Dataset entries:

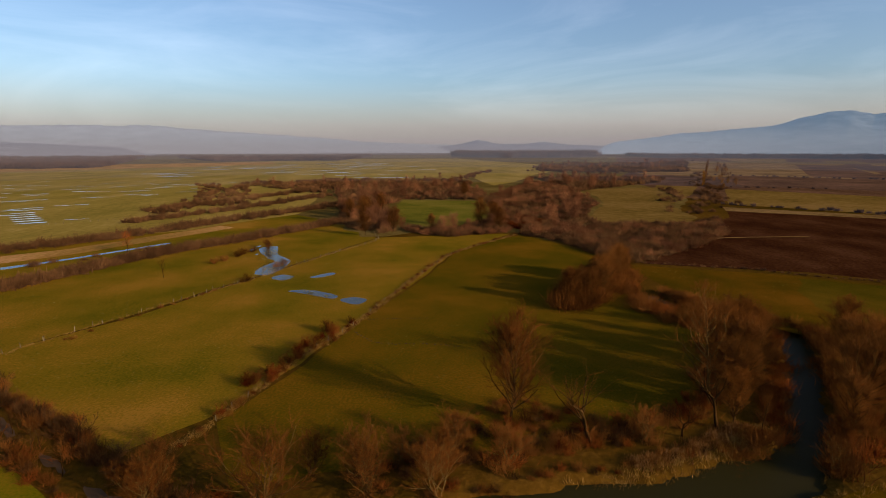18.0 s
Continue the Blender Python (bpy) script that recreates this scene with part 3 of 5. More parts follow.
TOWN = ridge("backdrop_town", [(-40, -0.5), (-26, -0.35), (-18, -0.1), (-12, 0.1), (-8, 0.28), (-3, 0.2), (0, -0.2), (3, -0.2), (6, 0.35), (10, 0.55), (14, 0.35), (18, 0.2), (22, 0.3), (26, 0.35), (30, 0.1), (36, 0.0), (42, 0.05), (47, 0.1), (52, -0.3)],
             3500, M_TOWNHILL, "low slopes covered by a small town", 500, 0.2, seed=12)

# glowing shells that stand in for the haze of the wide valley, thicker with distance
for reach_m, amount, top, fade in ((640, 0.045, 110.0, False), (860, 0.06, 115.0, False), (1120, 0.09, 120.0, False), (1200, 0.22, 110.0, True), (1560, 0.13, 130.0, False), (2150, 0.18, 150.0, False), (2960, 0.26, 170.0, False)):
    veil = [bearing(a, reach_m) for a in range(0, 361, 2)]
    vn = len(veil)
    thing("backdrop_mist", mesh("mist", [(x, y, -2) for x, y in veil] + [(x, y, top) for x, y in veil], [(i, i + 1, vn + i + 1, vn + i) for i in range(vn - 1)], mist_mat("haze_glow", amount, top, fade)),
          "glowing see-through veil standing in for thin winter haze in the valley", "mist", kind="structure")

# ---- plants: bare winter trees and bushes ----
M_TWIG_RED = mat("red_twigs", [(0.043, 0.008, 0.0016), (0.074, 0.014, 0.0029), (0.105, 0.025, 0.0047), (0.139, 0.042, 0.0086)], 0.5, 3.0, rand=0.25)
M_TWIG_BROWN = mat("brown_twigs", [(0.049, 0.016, 0.0032), (0.076, 0.025, 0.0051), (0.108, 0.037, 0.0076), (0.144, 0.054, 0.0118)], 0.5, 3.0, rand=0.25)
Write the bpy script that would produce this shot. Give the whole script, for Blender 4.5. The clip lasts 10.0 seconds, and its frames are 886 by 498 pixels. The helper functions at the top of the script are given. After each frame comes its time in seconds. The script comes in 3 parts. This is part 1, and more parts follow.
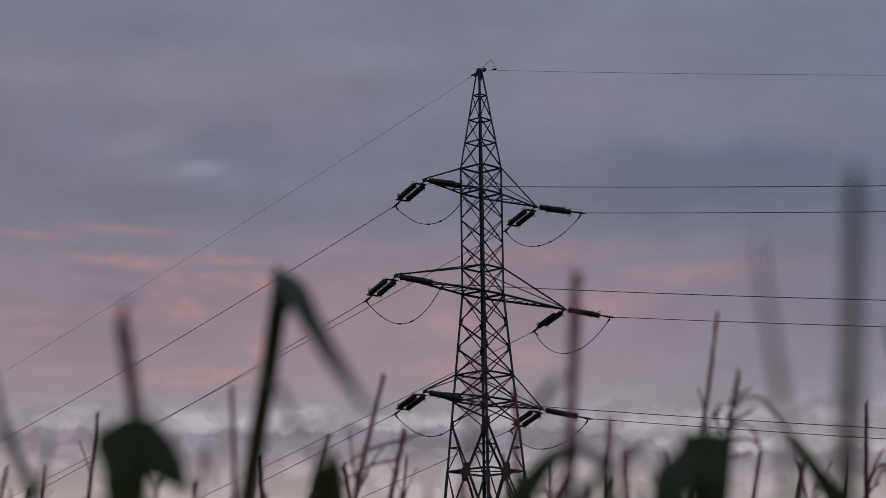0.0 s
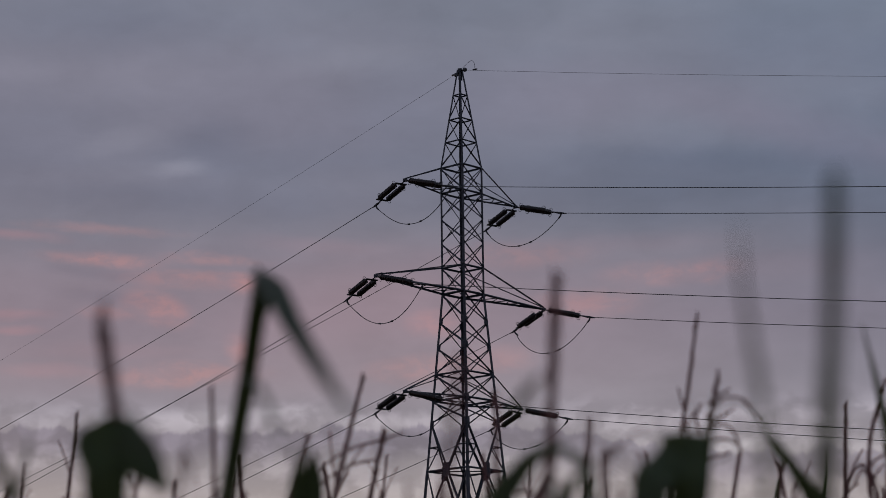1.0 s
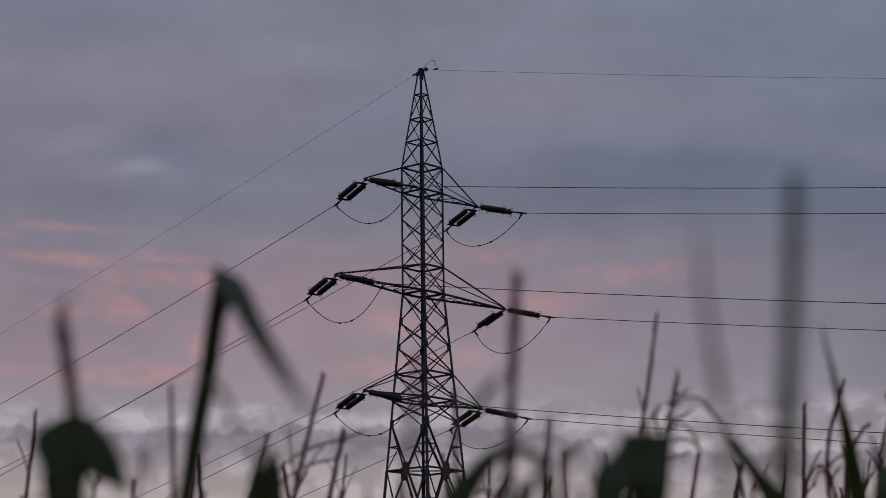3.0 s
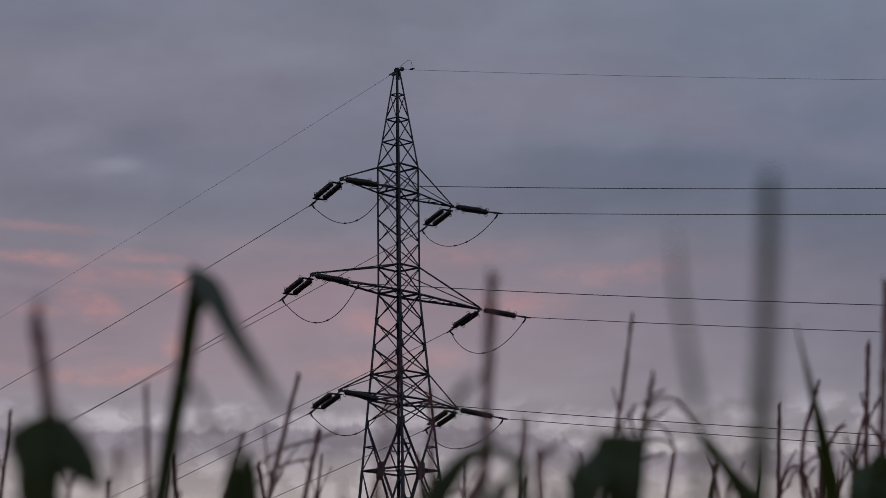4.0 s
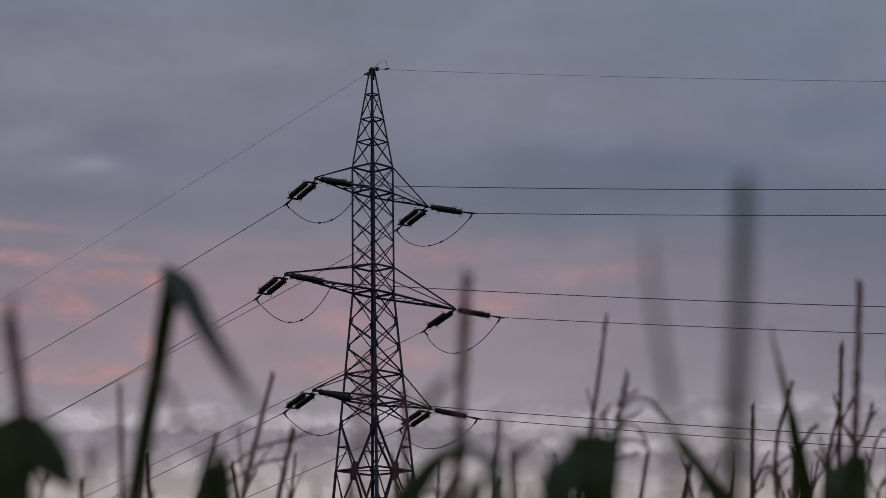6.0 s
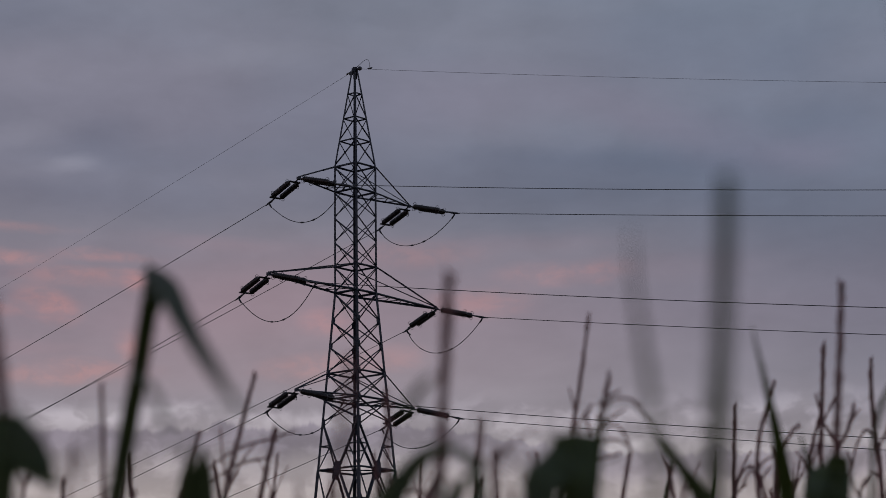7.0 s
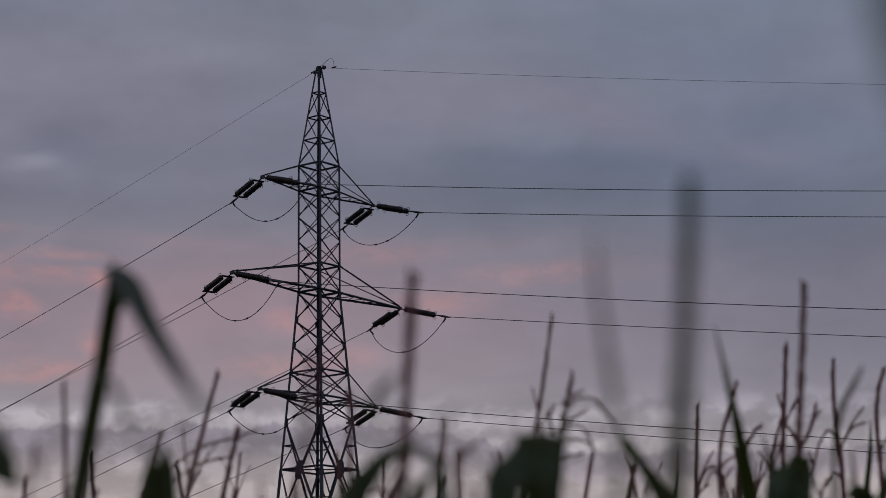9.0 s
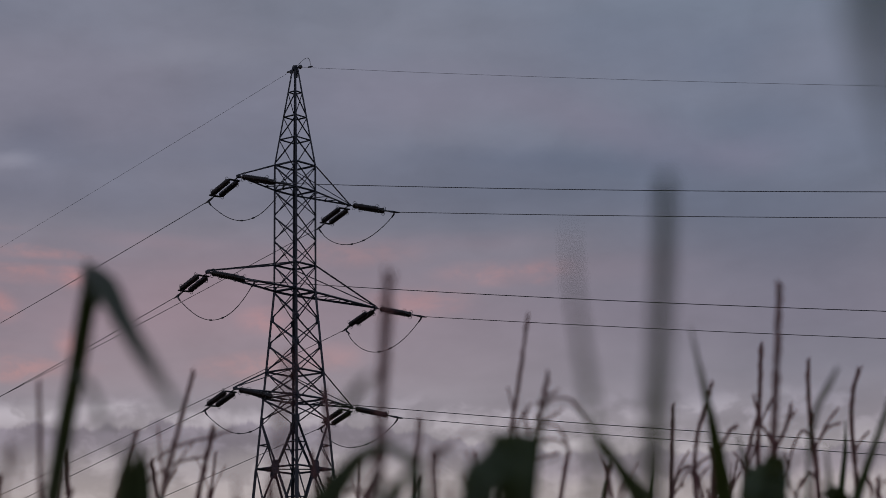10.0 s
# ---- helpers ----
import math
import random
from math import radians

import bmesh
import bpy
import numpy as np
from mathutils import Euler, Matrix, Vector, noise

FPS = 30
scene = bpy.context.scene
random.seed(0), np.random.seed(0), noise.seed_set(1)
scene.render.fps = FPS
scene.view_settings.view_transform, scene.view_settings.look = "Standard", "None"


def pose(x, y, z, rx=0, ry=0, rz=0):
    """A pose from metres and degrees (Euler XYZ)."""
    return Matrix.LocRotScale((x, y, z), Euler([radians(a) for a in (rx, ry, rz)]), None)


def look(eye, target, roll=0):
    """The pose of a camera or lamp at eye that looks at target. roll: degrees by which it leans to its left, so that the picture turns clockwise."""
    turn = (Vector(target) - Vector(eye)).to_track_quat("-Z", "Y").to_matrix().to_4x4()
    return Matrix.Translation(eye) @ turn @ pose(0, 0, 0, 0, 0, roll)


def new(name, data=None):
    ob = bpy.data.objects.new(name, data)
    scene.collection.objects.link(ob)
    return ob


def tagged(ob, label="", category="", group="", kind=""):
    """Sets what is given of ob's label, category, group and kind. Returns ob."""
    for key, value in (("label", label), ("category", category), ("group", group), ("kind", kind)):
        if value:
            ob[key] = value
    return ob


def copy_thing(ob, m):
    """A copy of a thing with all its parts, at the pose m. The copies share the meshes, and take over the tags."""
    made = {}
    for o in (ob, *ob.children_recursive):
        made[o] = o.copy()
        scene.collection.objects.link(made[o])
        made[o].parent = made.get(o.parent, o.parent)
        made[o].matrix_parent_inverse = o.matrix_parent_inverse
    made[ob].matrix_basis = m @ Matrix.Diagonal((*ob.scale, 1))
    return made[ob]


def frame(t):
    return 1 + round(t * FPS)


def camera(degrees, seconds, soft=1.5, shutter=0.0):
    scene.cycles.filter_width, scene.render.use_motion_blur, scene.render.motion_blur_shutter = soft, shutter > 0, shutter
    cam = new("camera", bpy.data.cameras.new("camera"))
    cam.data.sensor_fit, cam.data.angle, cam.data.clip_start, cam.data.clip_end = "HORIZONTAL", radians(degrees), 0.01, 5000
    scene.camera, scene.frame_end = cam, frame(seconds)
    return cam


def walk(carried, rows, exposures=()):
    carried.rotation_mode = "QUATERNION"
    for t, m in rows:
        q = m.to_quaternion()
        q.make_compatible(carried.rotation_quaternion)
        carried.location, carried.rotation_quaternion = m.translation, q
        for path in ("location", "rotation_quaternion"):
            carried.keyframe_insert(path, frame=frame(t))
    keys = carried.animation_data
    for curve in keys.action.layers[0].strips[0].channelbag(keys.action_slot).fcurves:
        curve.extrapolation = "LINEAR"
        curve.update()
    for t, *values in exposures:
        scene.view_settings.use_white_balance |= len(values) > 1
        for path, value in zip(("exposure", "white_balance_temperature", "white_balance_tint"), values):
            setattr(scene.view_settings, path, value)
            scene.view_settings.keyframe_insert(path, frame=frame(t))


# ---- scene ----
# ---- camera ----
cam = camera(21.13, 10.0, soft=0.85)
EYE = 1.6
# seconds, yaw, pitch up, roll about the line of sight, in degrees
ROWS = [
    (0.0, 0.969, 12.571, -0.741), (0.5, 0.709, 12.568, -0.741), (1.0, 0.480, 12.564, -0.740), (1.5, 0.277, 12.561, -0.740),
    (2.0, 0.061, 12.556, -0.740), (2.5, -0.198, 12.548, -0.738), (4.0, -1.096, 12.532, -0.738), (4.5, -1.319, 12.530, -0.738),
    (5.0, -1.463, 12.528, -0.738), (5.5, -1.570, 12.527, -0.738), (7.0, -2.160, 12.511, -0.735), (7.5, -2.379, 12.507, -0.734),
    (8.0, -2.574, 12.500, -0.734), (8.5, -2.792, 12.495, -0.734), (9.0, -3.058, 12.486, -0.732), (9.5, -3.378, 12.477, -0.732),
    (10.0, -3.652, 12.473, -0.732),
]
walk(cam, [(t, pose(0, 0, EYE, 90 + pitch, 0, yaw) @ pose(0, 0, 0, 0, 0, roll)) for t, yaw, pitch, roll in ROWS])
cam.data.dof.use_dof = True
cam.data.dof.focus_distance = 92.0
cam.data.dof.aperture_fstop = 5.36
cam.data.dof.aperture_blades = 0


# ---- world: dusk, closed layer of cloud with pink underlighting ahead ----
class Nodes:
    """Short hand for building node trees."""

    def __init__(self, tree):
        self.tree = tree
        self.tree.nodes.clear()

    def add(self, kind, **values):
        node = self.tree.nodes.new(kind)
        for key, value in values.items():
            node.inputs[key.replace("_", " ")].default_value = value
        return node

    def link(self, a, b):
        self.tree.links.new(a, b)

    def math(self, op, a, b=0.0, c=0.0, clamp=False):
        node = self.tree.nodes.new("ShaderNodeMath")
        node.operation, node.use_clamp = op, clamp
        for i, v in enumerate((a, b, c)):
            if isinstance(v, (int, float)):
                node.inputs[i].default_value = v
            else:
                self.link(v, node.inputs[i])
        return node.outputs[0]

    def smooth(self, v, low, high):
        node = self.tree.nodes.new("ShaderNodeMapRange")
        node.interpolation_type = "SMOOTHSTEP"
        self.link(v, node.inputs[0])
        node.inputs[1].default_value, node.inputs[2].default_value = low, high
        return node.outputs[0]

    def mix(self, fac, a, b, blend="MIX"):
        node = self.tree.nodes.new("ShaderNodeMix")
        node.data_type, node.blend_type = "RGBA", blend
        node.clamp_factor = True
        for i, v in ((0, fac), (6, a), (7, b)):
            if isinstance(v, (int, float)):
                node.inputs[i].default_value = v
            elif isinstance(v, tuple):
                node.inputs[i].default_value = (*v, 1.0) if len(v) == 3 else v
            else:
                self.link(v, node.inputs[i])
        return node.outputs[2]

    def vector(self, x, y, z=0.0):
        node = self.tree.nodes.new("ShaderNodeCombineXYZ")
        for i, v in enumerate((x, y, z)):
            if isinstance(v, (int, float)):
                node.inputs[i].default_value = v
            else:
                self.link(v, node.inputs[i])
        return node.outputs[0]

    def noise(self, vec, scale, detail=4.0, rough=0.5, distort=0.0):
        node = self.tree.nodes.new("ShaderNodeTexNoise")
        node.inputs["Scale"].default_value = scale
        node.inputs["Detail"].default_value = detail
        node.inputs["Roughness"].default_value = rough
        node.inputs["Distortion"].default_value = distort
        if vec is not None:
            self.link(vec, node.inputs["Vector"])
        return node.outputs["Fac"]

    def ramp(self, v, stops):
        node = self.tree.nodes.new("ShaderNodeValToRGB")
        el = node.color_ramp.elements
        while len(el) < len(stops):
            el.new(0.5)
        for e, (p, col) in zip(el, stops):
            e.position, e.color = p, (*col, 1.0)
        self.link(v, node.inputs[0])
        return node.outputs[0]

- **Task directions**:
What is the number of lines in the data holding the word "values"? Reply with that number only.

- **The output**:
5